Catlin Group Ltd. (CGL), the second-largest Lloyd’s of London insurer by market value, fell in London trading after it reported lower-than-expected first-half earnings, hurt by rising bond yields and catastrophe losses.
Catlin fell as much as 4.4 percent, the most since February, and was down 1.1 percent to 483.7 pence at 11:42 a.m. local time. Pretax profit dropped to $145 million from $231 million a year earlier, the Hamilton, Bermuda-based firm said in a statement today. That missed the median $160 million estimate of three analysts surveyed by Bloomberg. Net investment income decreased to $9 million from $83 million.

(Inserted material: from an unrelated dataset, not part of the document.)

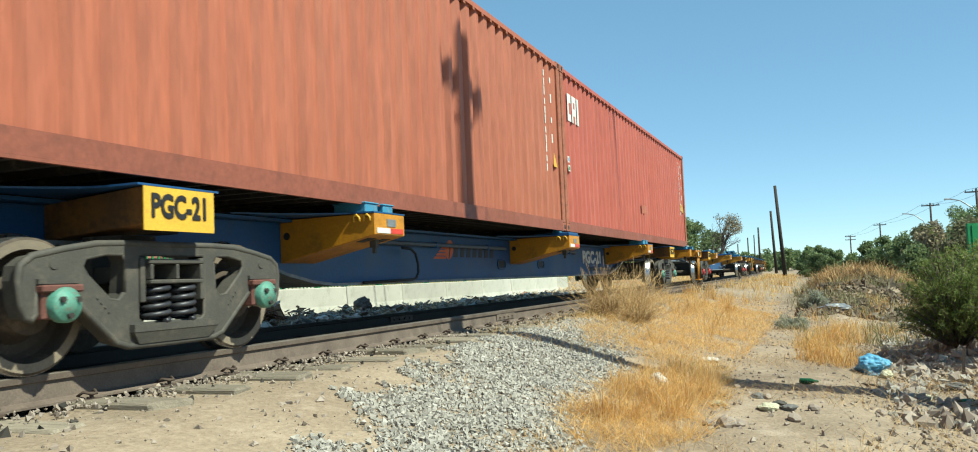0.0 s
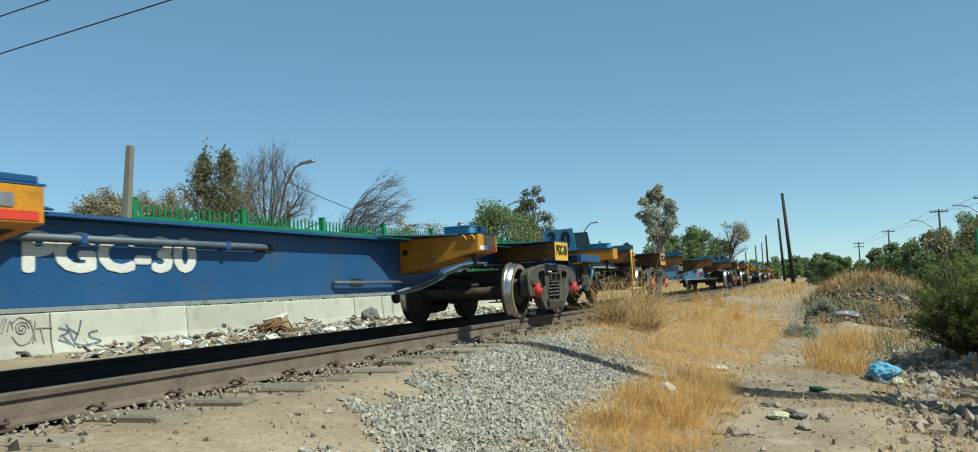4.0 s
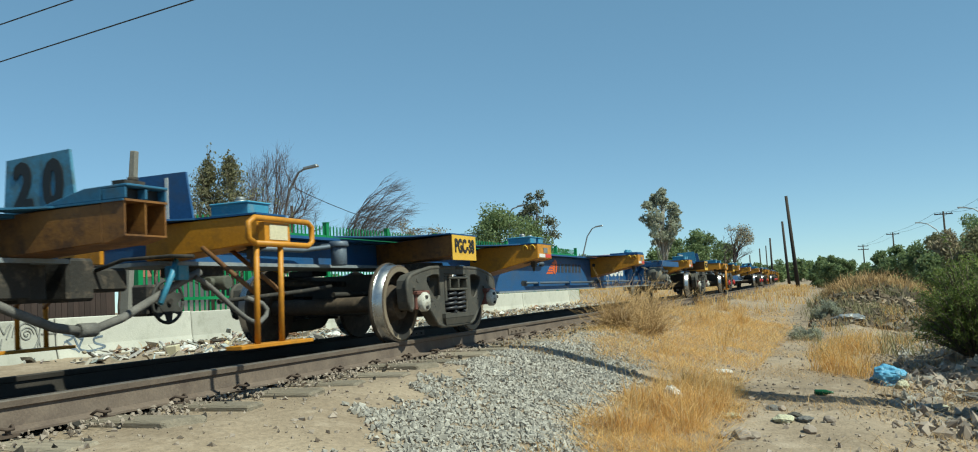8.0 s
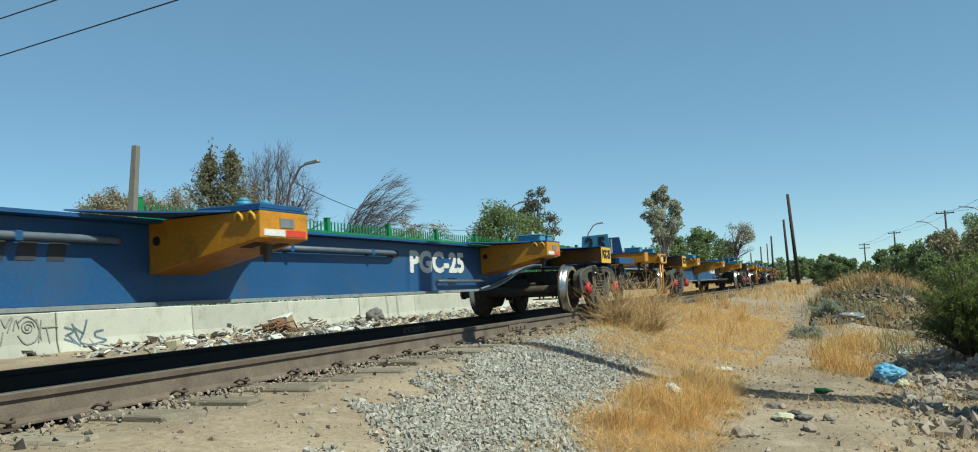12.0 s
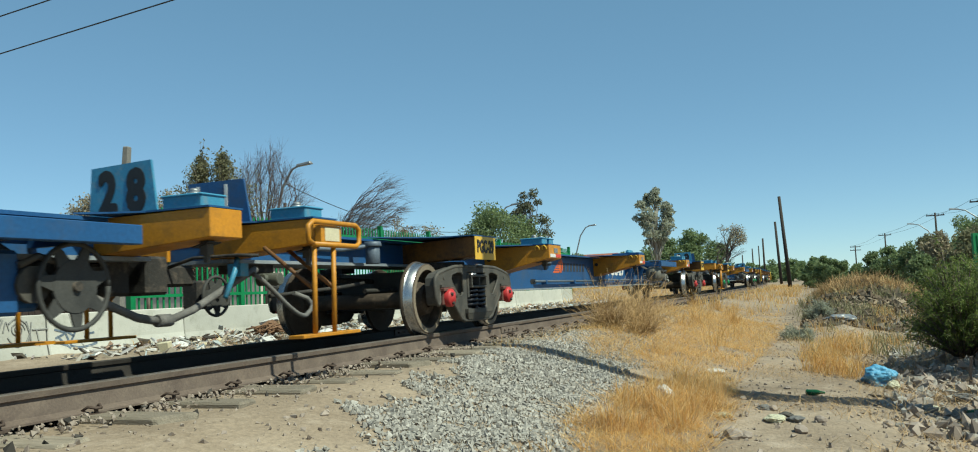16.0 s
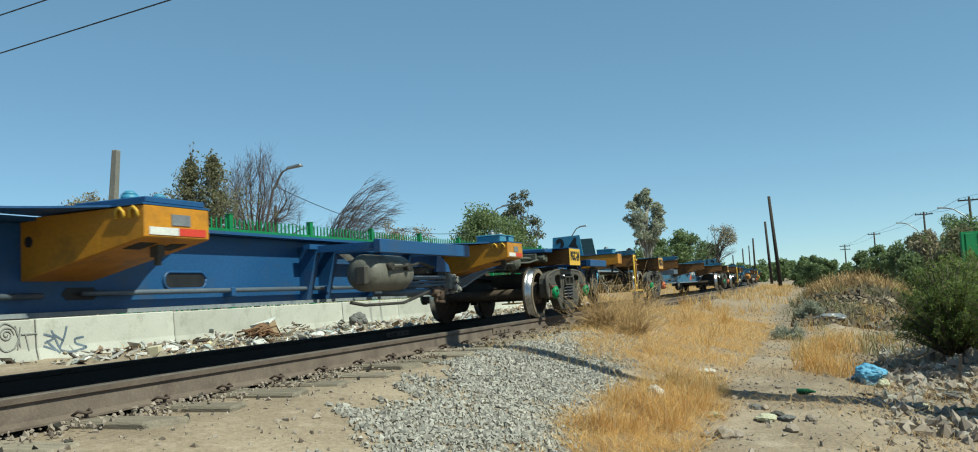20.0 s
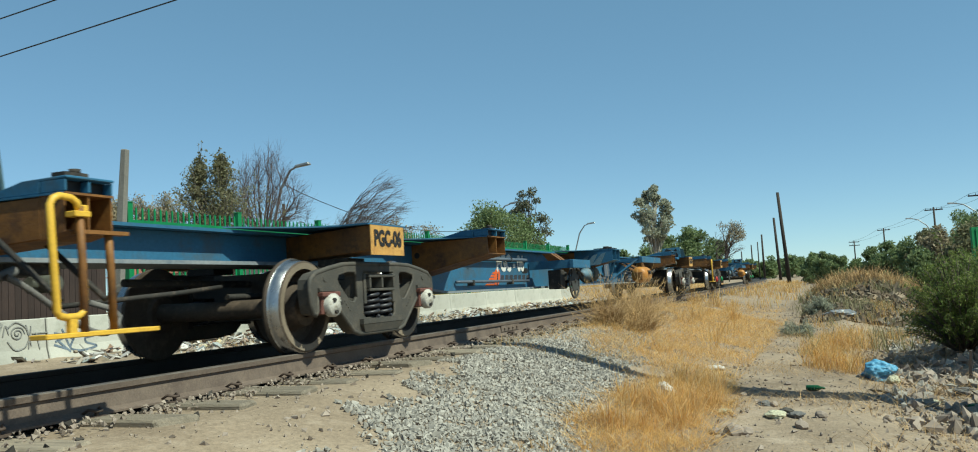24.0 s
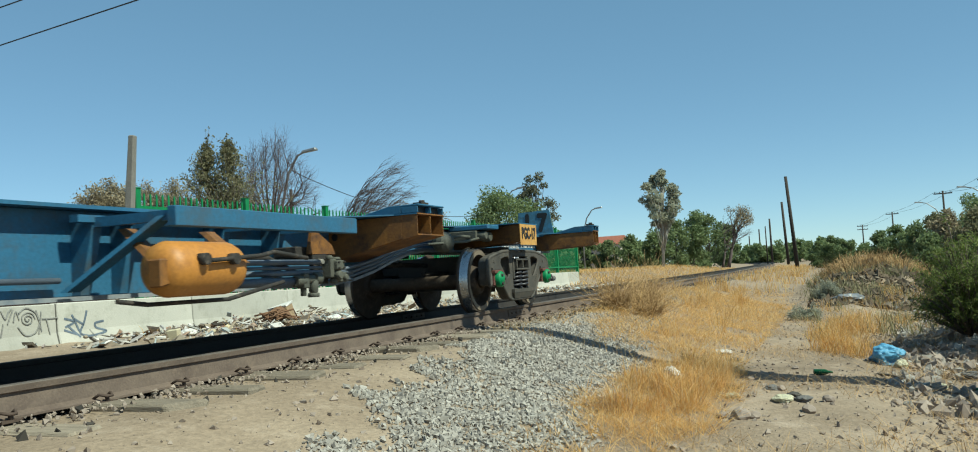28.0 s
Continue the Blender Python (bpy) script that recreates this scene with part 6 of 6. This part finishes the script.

“Investment performance suffered due to mark-to-market reductions in the value of our fixed-income portfolio caused by rising interest rates,” Chief Executive Officer Stephen Catlin said in the statement. “The decrease in profits before tax compared with a year ago is the result of these movements.”
Catlin, which said its investments will benefit over the longer term as rates rise, joins other Lloyd’s insurers that have said this year’s bond slump is hurting returns. Longer-term Treasuries have been the world’s worst-performing sovereign debt this year after the Federal Reserve signalled it may start phasing out bond purchases.
Beazley Plc (BEZ) shares tumbled after it reported earnings that missed estimates on July 23, hurt by bond-market losses that “canceled out” profit made earlier in the year.
Catlin’s gross premiums written increased 10 percent to $3.3 billion, while net earned premiums increased to $1.9 billion from $1.7 billion a year earlier.
The insurer’s combined ratio, or claims and expenses as a percentage of premiums, worsened to 88.9 percent from 86.3 percent a year earlier. Losses and loss expenses increased to $1 billion from $882 million a year earlier, including $126 million in catastrophe and large single-risk losses, according to the statement.
Catlin, which was hurt by claims relating to Hurricane Sandy and the wreck of the Costa Concordia cruise ship in Italy, said average weighted premium rates for catastrophe-exposed classes rose 0.4 percent.
“We continue to harbor concerns over Catlin’s underwriting capabilities, with it typically experiencing outsized exposure to major loss events and then often upwardly revising loss estimates,” Mark Williamson, an analyst at Peel Hunt LLP in London with a hold rating on the shares, wrote in a note today. “Moreover, disclosure in respect of reserving is low, and this adds to our caution.”